Thursday, October 9, 2014

Erasing a community

I was standing at coffee hour, drinking my tea, and chatting with a fellow parishioner, a sweet lady. As we were watching the two guys up front clean up the worship space, she turned to me and said, “Why do those people have to come here? I understand they can't help being gay, but can't they go find their own space?”

I found out what mug handles are really for, that morning. They're to prevent you dropping hot liquids when you're so shocked you forget to hold on.

“Would it be fair,” I said, “if they said the same thing about people who didn't like them? That people like you who didn't like gays needed to go find their own church and weren't welcome here, in the place you've made your home?”

“Well, no, but that's not the point. They're the ones who are different!”

I backed up and found an excuse to get out of that conversation, reeling. Because I knew she was more conservative than I am, that she and her husband belong to one of the more 'evangelical' groups in the Episcopal Church, but it still hit me like a ton of bricks that she would rather “they” would just go away, and leave her the territory of her church undisturbed. Erase them.

About a year earlier, when we were talking about our participation in Pride events, another older woman said, “Gays and lesbians I'm ok with, but I don't agree with this affirmation of Bi-people. They should just pick one!” I looked at her daughter, who was very carefully not making eye contact with anyone, embarrassed. I wondered how many people in the room knew that before the daughter's marriage, at one point she'd identified as bi. From the tone, her mother wasn't one of them.

These were both in a parish, in a community, that explicitly identifies as LGBT-friendly, with signs and rainbows and affiliations. All I could think was, “but this is supposed to be a safe space!”

Both of these women, who I believe try their very best to be the best people they can be, the most Godly people they can be, want 'those people' to stop making them uncomfortable, because the existence of the LGBT community inside the church challenges ideas and biases long held.

Erasure is a topic frequently covered by social justice activists of all stripes. What can be erased from view, what can be glossed over or excused as a one-time or not that bad or not really that good? Make that which challenges drop from view to maintain the status quo.

It's something I've been pondering for the last couple of months and esp this week, listening to people, allies and advocates and activists, celebrating the progression of same sex marriage across the country. I'm very happy for my friends, that they are no longer denied a basic civil right, that in 30 states (and possibly more this week, depending on what happens with the 9th circuit) they can marry their partner. But what about the people who can't? Or who won't?

There's an entire community of people for whom marriage is not the answer, or even an answer, at least in it's current configuration, and we in the church are particularly guilty of focusing on marriage as the Big Thing, forgetting, ignoring, erasing a large portion of the congregation and their equality.

Half of LGBT people identify as Bisexual*. A couple of different places I've heard disparaging remarks from gay or allied clergy, not just laity, about how bi people should just choose one, or that they're just confused, or it's a stage. That people who are "actively bisexual" are hurting the cause of gay rights. How it's not fair that they can "pass" in either community, with the implication that they're no better than double agents.

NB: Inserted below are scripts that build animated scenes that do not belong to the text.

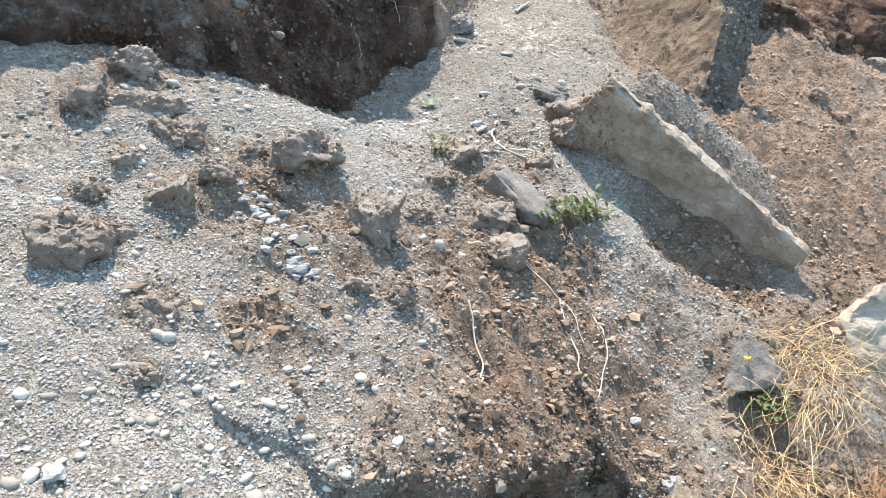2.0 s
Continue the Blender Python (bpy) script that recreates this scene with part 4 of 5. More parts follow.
clod(-2.14, 4.4, 0.22, 335, CLOD, "tan clod of soil at the slab end", 0.1, 0.7)
clod(-2.03, 4.14, 0.2, 345, CLOD, "lump of earth on the upper end of the slab", 0.35, 0.8)
clod(-1.96, 4.36, 0.22, 346, CLOD, "lump of earth behind the slab end", 0.25, 0.7)
clod(-2.24, 3.97, 0.08, 336, CLOD, "tan clod of soil at the slab end", 0.1, 0.7)
clod(-2.03, 3.78, 0.12, 337, CLOD, "brown clod of soil below the slab", 0.1, 0.7)
clod(-2.32, 3.5, 0.13, 338, CLOD, "thin ridge of tan earth in the gravel", 0.1, 0.6, long=2.4)
clod(-2.9, 6.62, 0.16, 339, SLATE, "grey stone at the foot of the cliff", 0.2, 0.8, "stone", "stone", "", rough=0.05)
clod(-3.08, 4.86, 0.16, 340, SLATE, "grey stone at the cliff corner", 0.25, 0.8, "stone", "stone", "", rough=0.11)
clod(-1.08, 2.7, 0.075, 341, PEBBLE, "pinkish upright stone in the soil", 0.4, 1.3, "stone", "stone", "", rough=0.05)
clod(-0.95, 2.34, 0.12, 342, PEBBLE, "smooth pale cobble at the slab foot", 0.1, 0.5, "stone", "stone", "", rough=0.03, long=1.5)
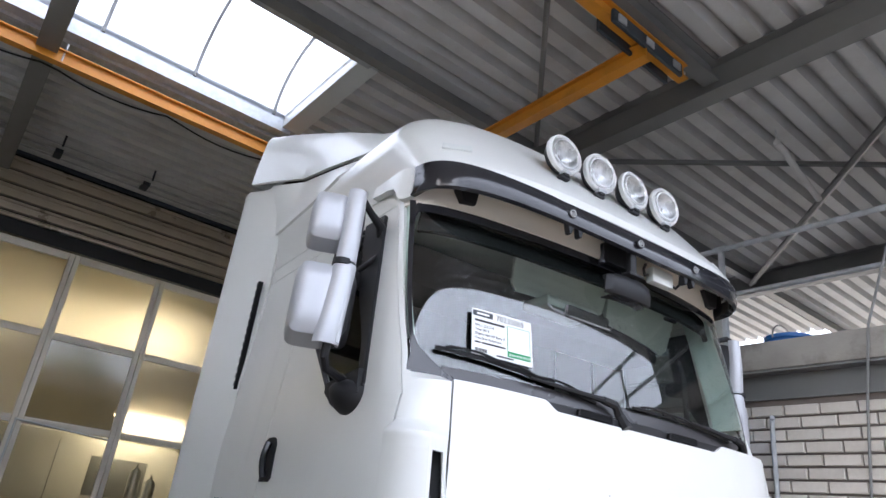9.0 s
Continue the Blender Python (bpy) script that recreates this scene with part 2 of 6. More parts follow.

The comment about being "actively bi" made me angriest. That it came from clergy in the community was the worst. What does that even mean? Does it mean that someone can't date a guy, then a girl, then another guy, if they're out in the dating pool? Or that they can't have a boyfriend *and* a girlfriend at the same time? That they have to get married to one or the other, sooner rather than later, and ignore the fact that they might like both? That they have to "make a choice"? What happens if they don't, if they chose to not get married, or if they choose to acknowledge that men and women are both attractive, that restricting themselves to one or the other is a denial of who they are, who they were made to be?

Will the church still support the right to not choose then?

Bi people exist, they exist in our communities, and yes, they may be "passing", but if these are the attitudes in evidence when they do come out, is it any wonder the closet is still full?

This is destructive of lives and relationships, esp in places that are otherwise open and affirming to the queer communities. And while I know how lucky I am to be in a denomination that has stated full equality of all persons regardless of sexual orientation as a goal, this isn't how we do it, telling people that to be a Christian, they must hide their orientation (and possibly their partners) under a basket. We learned that already, with our gay and lesbian clergy.